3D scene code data
-- Start --

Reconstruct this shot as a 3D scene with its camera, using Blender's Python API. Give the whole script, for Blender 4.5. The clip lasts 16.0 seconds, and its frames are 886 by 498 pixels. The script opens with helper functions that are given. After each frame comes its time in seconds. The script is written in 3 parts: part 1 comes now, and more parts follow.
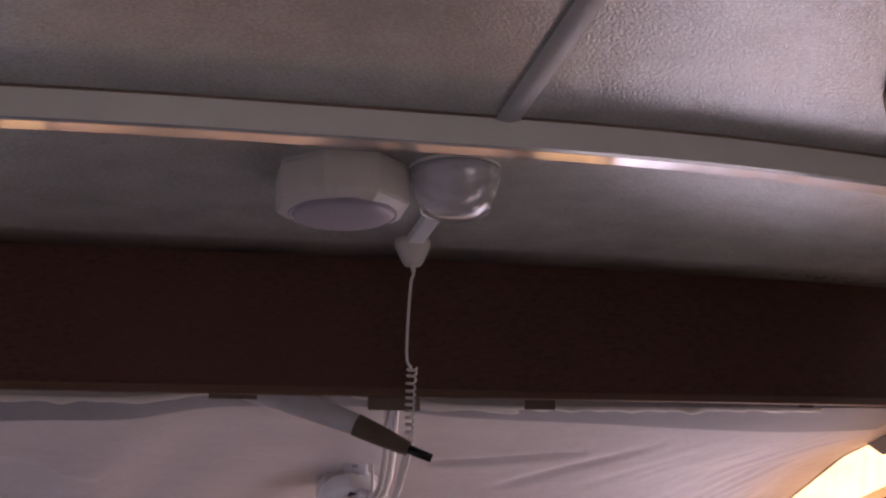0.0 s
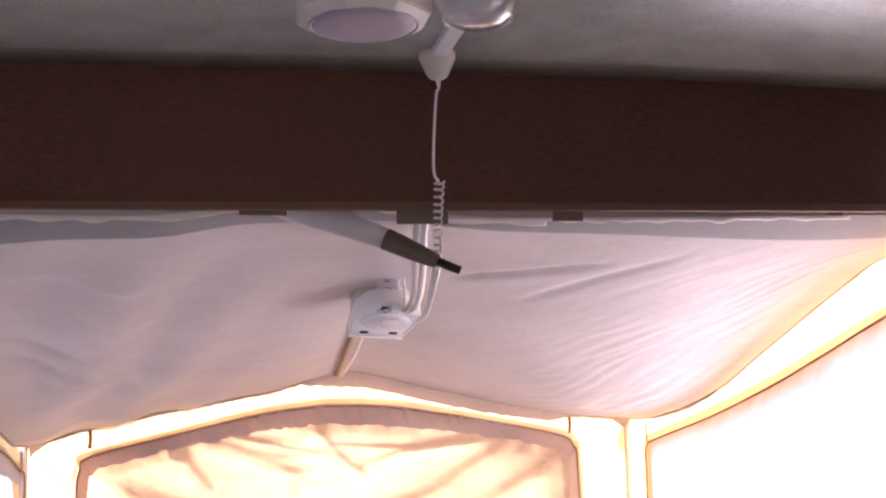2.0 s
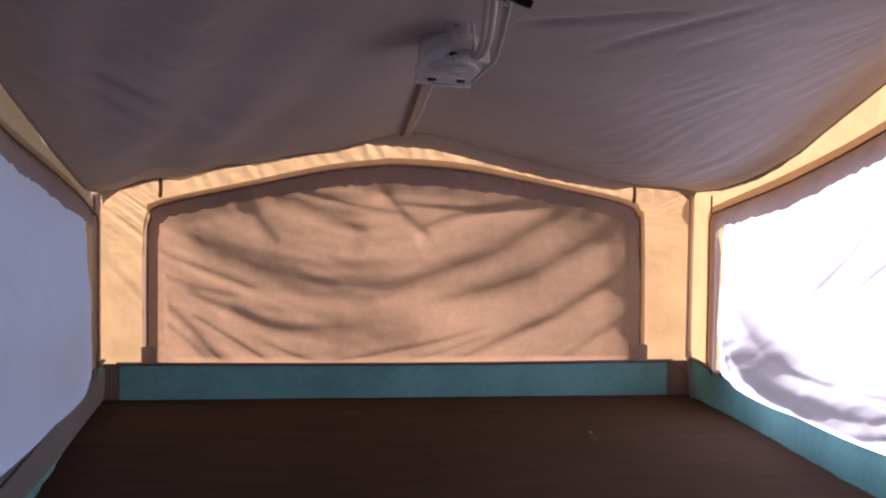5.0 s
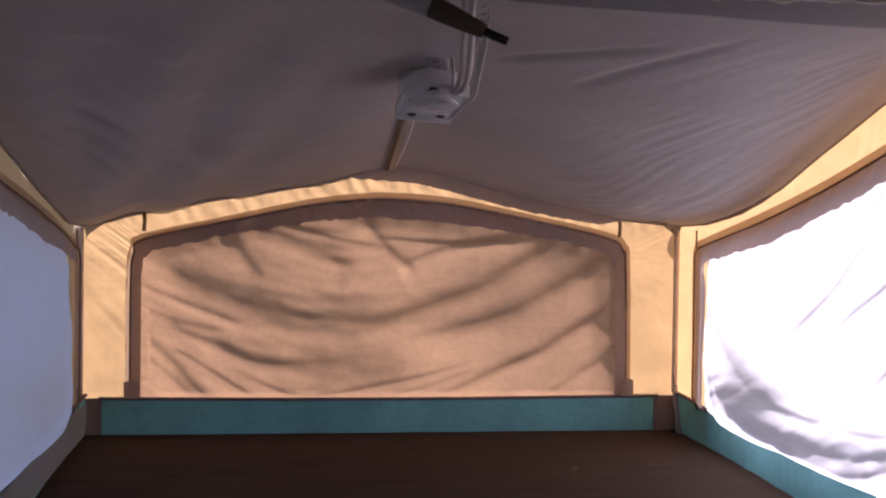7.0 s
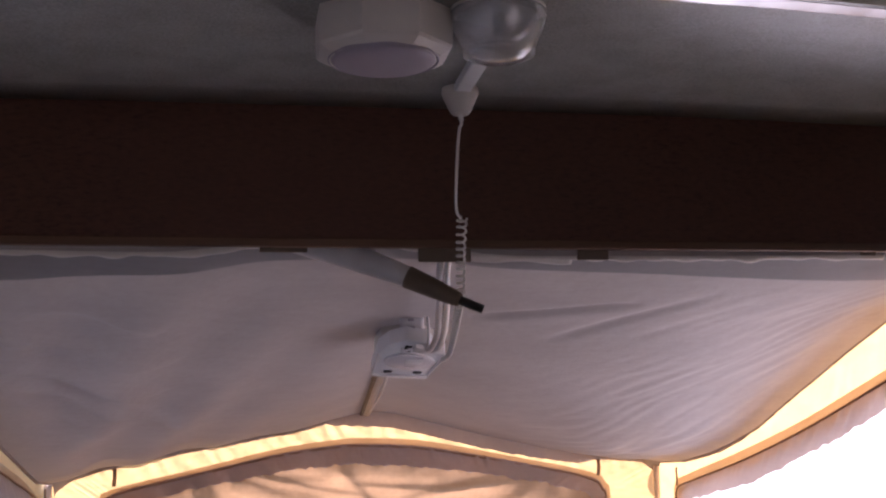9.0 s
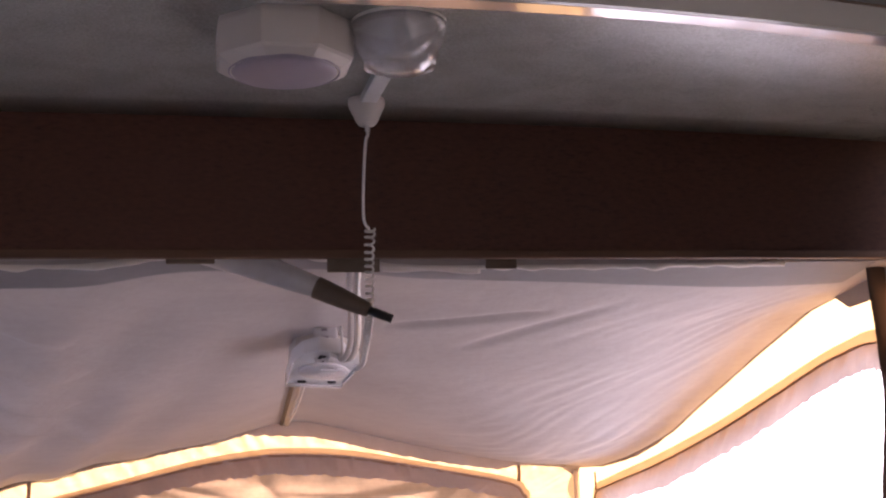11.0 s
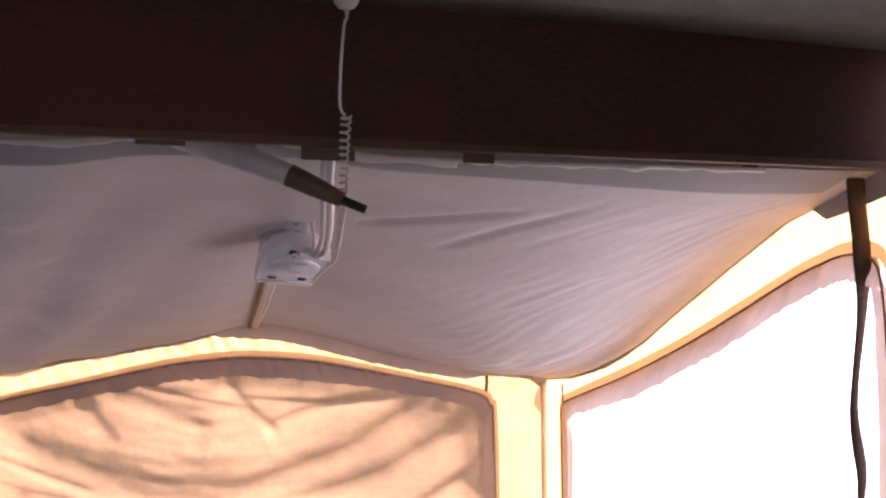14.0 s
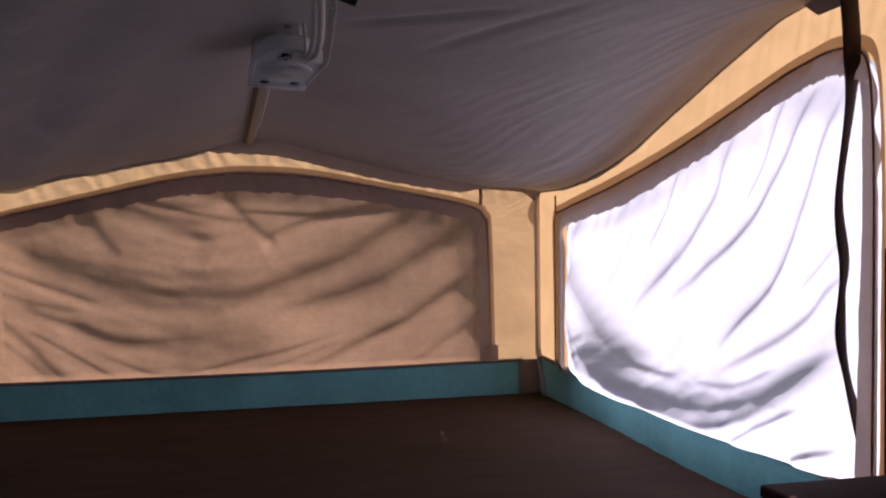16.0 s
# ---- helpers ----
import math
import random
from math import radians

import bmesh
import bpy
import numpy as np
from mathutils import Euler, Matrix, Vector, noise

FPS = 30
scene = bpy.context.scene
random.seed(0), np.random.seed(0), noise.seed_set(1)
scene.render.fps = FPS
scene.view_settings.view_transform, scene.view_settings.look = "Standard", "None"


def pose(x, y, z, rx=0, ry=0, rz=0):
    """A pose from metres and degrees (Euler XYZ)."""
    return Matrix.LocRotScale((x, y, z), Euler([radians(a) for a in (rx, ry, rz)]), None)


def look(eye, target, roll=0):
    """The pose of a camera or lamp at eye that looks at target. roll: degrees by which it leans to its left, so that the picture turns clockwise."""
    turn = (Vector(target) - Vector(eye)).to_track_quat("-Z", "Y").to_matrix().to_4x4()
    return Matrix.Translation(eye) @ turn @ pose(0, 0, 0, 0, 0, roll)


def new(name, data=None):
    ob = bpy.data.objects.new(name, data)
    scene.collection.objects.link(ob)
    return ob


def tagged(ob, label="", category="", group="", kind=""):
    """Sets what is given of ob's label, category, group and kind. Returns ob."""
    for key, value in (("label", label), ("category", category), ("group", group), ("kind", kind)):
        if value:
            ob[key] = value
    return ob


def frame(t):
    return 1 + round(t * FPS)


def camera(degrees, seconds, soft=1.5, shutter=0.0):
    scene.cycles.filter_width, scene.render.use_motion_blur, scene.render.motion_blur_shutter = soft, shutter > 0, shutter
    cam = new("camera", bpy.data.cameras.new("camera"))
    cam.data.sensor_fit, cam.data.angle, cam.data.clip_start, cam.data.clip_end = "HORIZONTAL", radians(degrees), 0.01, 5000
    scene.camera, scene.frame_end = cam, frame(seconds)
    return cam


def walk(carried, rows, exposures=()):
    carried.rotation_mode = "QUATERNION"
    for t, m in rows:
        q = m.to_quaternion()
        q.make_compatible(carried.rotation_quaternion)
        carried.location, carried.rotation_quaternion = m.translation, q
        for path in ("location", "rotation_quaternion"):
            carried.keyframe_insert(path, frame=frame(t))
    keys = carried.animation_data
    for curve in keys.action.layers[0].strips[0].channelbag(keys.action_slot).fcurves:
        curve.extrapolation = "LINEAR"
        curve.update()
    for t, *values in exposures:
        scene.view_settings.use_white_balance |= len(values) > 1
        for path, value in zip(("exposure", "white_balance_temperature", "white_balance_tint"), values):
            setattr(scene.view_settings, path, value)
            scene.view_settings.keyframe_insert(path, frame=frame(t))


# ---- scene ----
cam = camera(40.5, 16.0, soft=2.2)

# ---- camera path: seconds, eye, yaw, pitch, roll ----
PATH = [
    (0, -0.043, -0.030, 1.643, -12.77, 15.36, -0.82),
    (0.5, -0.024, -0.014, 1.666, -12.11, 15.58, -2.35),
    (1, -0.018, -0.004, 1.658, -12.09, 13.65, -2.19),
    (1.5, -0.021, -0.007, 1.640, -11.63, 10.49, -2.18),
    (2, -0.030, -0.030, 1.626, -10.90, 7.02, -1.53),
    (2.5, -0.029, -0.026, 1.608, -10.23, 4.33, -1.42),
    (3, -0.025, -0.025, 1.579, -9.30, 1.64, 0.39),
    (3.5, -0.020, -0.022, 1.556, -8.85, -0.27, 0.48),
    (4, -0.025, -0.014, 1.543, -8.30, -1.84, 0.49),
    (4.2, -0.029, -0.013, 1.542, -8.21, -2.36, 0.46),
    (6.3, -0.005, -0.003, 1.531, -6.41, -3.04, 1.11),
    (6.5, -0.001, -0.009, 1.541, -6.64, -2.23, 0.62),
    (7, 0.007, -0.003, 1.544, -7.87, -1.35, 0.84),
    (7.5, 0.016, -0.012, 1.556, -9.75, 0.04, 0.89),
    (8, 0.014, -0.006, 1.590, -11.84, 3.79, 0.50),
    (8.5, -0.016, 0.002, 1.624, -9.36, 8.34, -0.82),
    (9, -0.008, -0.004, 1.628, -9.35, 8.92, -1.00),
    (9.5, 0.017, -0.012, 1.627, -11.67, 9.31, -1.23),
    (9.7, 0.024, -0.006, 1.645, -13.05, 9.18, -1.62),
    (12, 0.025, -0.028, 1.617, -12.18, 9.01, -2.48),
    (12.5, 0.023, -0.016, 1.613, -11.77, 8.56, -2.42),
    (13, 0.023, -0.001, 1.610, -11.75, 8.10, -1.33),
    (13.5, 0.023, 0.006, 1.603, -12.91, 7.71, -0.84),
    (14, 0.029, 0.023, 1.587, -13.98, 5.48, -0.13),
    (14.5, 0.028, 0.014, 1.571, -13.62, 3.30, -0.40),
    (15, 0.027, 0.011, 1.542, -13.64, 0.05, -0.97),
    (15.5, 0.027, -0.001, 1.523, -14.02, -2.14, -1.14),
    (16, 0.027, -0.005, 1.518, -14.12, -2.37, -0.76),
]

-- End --
-- Start --

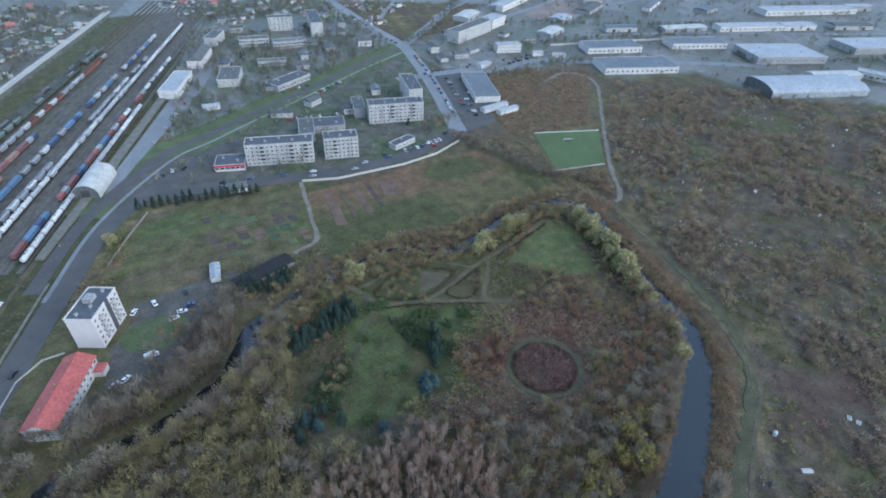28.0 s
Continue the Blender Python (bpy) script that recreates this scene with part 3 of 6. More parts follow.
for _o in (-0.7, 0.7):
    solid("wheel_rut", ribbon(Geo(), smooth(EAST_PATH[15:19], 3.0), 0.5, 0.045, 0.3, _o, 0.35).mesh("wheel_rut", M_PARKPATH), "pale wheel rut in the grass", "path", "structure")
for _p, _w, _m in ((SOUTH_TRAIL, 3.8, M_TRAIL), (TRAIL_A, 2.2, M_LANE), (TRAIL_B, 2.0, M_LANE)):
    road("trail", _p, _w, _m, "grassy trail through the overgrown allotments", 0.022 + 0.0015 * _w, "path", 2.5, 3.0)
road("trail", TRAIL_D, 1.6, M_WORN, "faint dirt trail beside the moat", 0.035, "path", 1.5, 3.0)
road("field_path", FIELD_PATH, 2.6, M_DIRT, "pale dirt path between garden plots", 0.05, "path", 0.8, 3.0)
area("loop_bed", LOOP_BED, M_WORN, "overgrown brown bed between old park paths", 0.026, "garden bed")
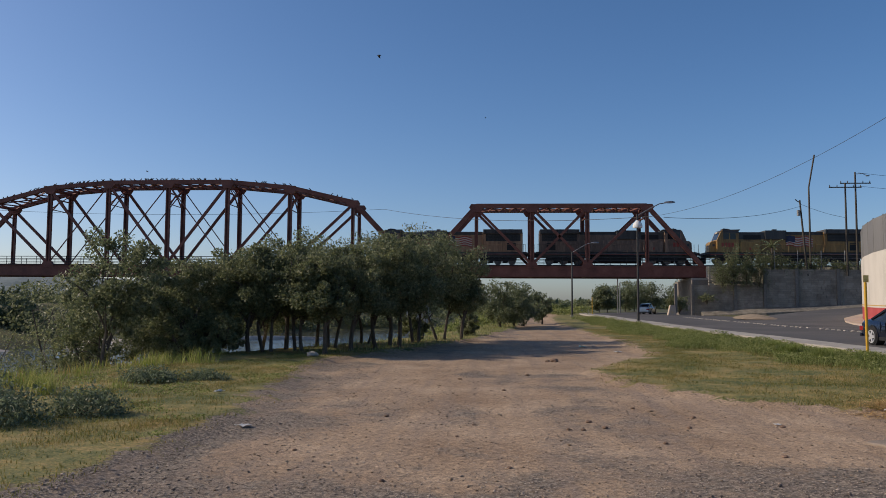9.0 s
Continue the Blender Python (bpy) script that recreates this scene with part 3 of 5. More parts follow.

-- End --

Look above and copy only the lines from the one holding "Reconstruct this shot" to the one holding "scene.render.fps = FPS", both included, exactly, minus the pictures.

### Worked answer
Reconstruct this shot as a 3D scene with its camera, using Blender's Python API. Give the whole script, for Blender 4.5. The clip lasts 16.0 seconds, and its frames are 886 by 498 pixels. The script opens with helper functions that are given. After each frame comes its time in seconds. The script is written in 3 parts: part 1 comes now, and more parts follow.
0.0 s
2.0 s
5.0 s
7.0 s
9.0 s
11.0 s
14.0 s
16.0 s
# ---- helpers ----
import math
import random
from math import radians

import bmesh
import bpy
import numpy as np
from mathutils import Euler, Matrix, Vector, noise

FPS = 30
scene = bpy.context.scene
random.seed(0), np.random.seed(0), noise.seed_set(1)
scene.render.fps = FPS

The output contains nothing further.